What the exercise asks
Give all the lines below again, exactly, with no pictures.

Source material

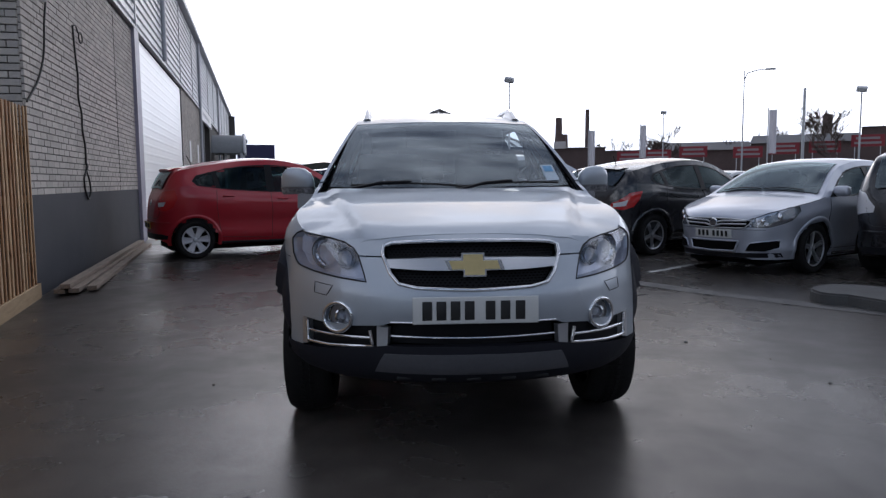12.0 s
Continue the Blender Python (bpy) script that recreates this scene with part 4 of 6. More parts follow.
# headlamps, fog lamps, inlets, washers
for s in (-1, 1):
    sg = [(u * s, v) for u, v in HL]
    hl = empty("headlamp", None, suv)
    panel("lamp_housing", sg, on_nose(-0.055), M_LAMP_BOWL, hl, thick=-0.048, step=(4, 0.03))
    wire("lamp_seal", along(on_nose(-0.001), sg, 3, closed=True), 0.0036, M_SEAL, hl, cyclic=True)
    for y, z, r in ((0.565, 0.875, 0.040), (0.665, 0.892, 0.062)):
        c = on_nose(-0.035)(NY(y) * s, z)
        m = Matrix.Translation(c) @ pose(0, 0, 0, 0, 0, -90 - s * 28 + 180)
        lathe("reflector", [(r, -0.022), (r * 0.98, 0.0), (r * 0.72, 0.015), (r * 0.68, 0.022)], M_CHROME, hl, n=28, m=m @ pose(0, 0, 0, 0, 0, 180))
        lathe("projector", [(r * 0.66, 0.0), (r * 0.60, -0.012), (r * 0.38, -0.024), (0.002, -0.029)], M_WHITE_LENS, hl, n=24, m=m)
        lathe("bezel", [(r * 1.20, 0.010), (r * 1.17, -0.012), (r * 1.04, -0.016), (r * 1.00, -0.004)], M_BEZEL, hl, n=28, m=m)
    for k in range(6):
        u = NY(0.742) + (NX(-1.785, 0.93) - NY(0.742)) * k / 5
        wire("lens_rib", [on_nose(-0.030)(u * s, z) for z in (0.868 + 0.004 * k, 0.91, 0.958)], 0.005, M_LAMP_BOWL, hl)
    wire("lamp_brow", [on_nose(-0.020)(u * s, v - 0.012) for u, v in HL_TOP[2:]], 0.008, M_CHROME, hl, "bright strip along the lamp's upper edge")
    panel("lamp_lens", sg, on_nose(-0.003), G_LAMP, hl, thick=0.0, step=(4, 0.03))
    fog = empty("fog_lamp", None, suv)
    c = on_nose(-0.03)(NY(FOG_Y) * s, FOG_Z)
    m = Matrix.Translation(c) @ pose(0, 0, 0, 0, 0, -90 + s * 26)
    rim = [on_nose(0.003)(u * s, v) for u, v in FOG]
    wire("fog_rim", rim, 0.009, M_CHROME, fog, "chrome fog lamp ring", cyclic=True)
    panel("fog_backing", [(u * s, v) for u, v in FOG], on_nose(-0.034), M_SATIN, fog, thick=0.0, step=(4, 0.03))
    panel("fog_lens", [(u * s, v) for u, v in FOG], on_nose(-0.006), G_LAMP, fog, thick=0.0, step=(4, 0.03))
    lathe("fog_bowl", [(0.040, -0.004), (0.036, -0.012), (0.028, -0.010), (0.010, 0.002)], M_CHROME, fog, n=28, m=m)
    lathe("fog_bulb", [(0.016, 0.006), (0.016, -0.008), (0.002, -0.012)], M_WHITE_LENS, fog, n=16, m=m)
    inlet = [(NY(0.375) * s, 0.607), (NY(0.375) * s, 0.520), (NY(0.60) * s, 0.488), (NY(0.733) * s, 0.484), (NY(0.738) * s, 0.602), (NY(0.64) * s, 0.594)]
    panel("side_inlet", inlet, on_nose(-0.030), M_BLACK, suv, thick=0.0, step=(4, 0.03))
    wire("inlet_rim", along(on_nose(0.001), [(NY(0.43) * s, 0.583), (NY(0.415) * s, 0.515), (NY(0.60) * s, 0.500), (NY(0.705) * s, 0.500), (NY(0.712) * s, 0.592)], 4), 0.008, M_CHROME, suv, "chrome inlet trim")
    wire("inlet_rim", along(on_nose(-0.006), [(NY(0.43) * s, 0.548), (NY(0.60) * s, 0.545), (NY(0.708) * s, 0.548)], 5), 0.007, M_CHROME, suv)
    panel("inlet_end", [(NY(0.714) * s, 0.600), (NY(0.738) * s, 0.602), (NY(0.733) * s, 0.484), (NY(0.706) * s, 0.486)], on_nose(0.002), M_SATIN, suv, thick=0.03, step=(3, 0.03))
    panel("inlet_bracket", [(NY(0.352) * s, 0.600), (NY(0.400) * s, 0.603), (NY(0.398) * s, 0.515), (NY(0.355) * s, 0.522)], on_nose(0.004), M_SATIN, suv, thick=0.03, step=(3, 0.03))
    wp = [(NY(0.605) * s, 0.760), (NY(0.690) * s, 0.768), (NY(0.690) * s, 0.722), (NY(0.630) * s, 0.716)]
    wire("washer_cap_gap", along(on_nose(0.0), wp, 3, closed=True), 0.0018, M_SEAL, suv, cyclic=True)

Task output
12.0 s
Continue the Blender Python (bpy) script that recreates this scene with part 4 of 6. More parts follow.
# headlamps, fog lamps, inlets, washers
for s in (-1, 1):
    sg = [(u * s, v) for u, v in HL]
    hl = empty("headlamp", None, suv)
    panel("lamp_housing", sg, on_nose(-0.055), M_LAMP_BOWL, hl, thick=-0.048, step=(4, 0.03))
    wire("lamp_seal", along(on_nose(-0.001), sg, 3, closed=True), 0.0036, M_SEAL, hl, cyclic=True)
    for y, z, r in ((0.565, 0.875, 0.040), (0.665, 0.892, 0.062)):
        c = on_nose(-0.035)(NY(y) * s, z)
        m = Matrix.Translation(c) @ pose(0, 0, 0, 0, 0, -90 - s * 28 + 180)
        lathe("reflector", [(r, -0.022), (r * 0.98, 0.0), (r * 0.72, 0.015), (r * 0.68, 0.022)], M_CHROME, hl, n=28, m=m @ pose(0, 0, 0, 0, 0, 180))
        lathe("projector", [(r * 0.66, 0.0), (r * 0.60, -0.012), (r * 0.38, -0.024), (0.002, -0.029)], M_WHITE_LENS, hl, n=24, m=m)
        lathe("bezel", [(r * 1.20, 0.010), (r * 1.17, -0.012), (r * 1.04, -0.016), (r * 1.00, -0.004)], M_BEZEL, hl, n=28, m=m)
    for k in range(6):
        u = NY(0.742) + (NX(-1.785, 0.93) - NY(0.742)) * k / 5
        wire("lens_rib", [on_nose(-0.030)(u * s, z) for z in (0.868 + 0.004 * k, 0.91, 0.958)], 0.005, M_LAMP_BOWL, hl)
    wire("lamp_brow", [on_nose(-0.020)(u * s, v - 0.012) for u, v in HL_TOP[2:]], 0.008, M_CHROME, hl, "bright strip along the lamp's upper edge")
    panel("lamp_lens", sg, on_nose(-0.003), G_LAMP, hl, thick=0.0, step=(4, 0.03))
    fog = empty("fog_lamp", None, suv)
    c = on_nose(-0.03)(NY(FOG_Y) * s, FOG_Z)
    m = Matrix.Translation(c) @ pose(0, 0, 0, 0, 0, -90 + s * 26)
    rim = [on_nose(0.003)(u * s, v) for u, v in FOG]
    wire("fog_rim", rim, 0.009, M_CHROME, fog, "chrome fog lamp ring", cyclic=True)
    panel("fog_backing", [(u * s, v) for u, v in FOG], on_nose(-0.034), M_SATIN, fog, thick=0.0, step=(4, 0.03))
    panel("fog_lens", [(u * s, v) for u, v in FOG], on_nose(-0.006), G_LAMP, fog, thick=0.0, step=(4, 0.03))
    lathe("fog_bowl", [(0.040, -0.004), (0.036, -0.012), (0.028, -0.010), (0.010, 0.002)], M_CHROME, fog, n=28, m=m)
    lathe("fog_bulb", [(0.016, 0.006), (0.016, -0.008), (0.002, -0.012)], M_WHITE_LENS, fog, n=16, m=m)
    inlet = [(NY(0.375) * s, 0.607), (NY(0.375) * s, 0.520), (NY(0.60) * s, 0.488), (NY(0.733) * s, 0.484), (NY(0.738) * s, 0.602), (NY(0.64) * s, 0.594)]
    panel("side_inlet", inlet, on_nose(-0.030), M_BLACK, suv, thick=0.0, step=(4, 0.03))
    wire("inlet_rim", along(on_nose(0.001), [(NY(0.43) * s, 0.583), (NY(0.415) * s, 0.515), (NY(0.60) * s, 0.500), (NY(0.705) * s, 0.500), (NY(0.712) * s, 0.592)], 4), 0.008, M_CHROME, suv, "chrome inlet trim")
    wire("inlet_rim", along(on_nose(-0.006), [(NY(0.43) * s, 0.548), (NY(0.60) * s, 0.545), (NY(0.708) * s, 0.548)], 5), 0.007, M_CHROME, suv)
    panel("inlet_end", [(NY(0.714) * s, 0.600), (NY(0.738) * s, 0.602), (NY(0.733) * s, 0.484), (NY(0.706) * s, 0.486)], on_nose(0.002), M_SATIN, suv, thick=0.03, step=(3, 0.03))
    panel("inlet_bracket", [(NY(0.352) * s, 0.600), (NY(0.400) * s, 0.603), (NY(0.398) * s, 0.515), (NY(0.355) * s, 0.522)], on_nose(0.004), M_SATIN, suv, thick=0.03, step=(3, 0.03))
    wp = [(NY(0.605) * s, 0.760), (NY(0.690) * s, 0.768), (NY(0.690) * s, 0.722), (NY(0.630) * s, 0.716)]
    wire("washer_cap_gap", along(on_nose(0.0), wp, 3, closed=True), 0.0018, M_SEAL, suv, cyclic=True)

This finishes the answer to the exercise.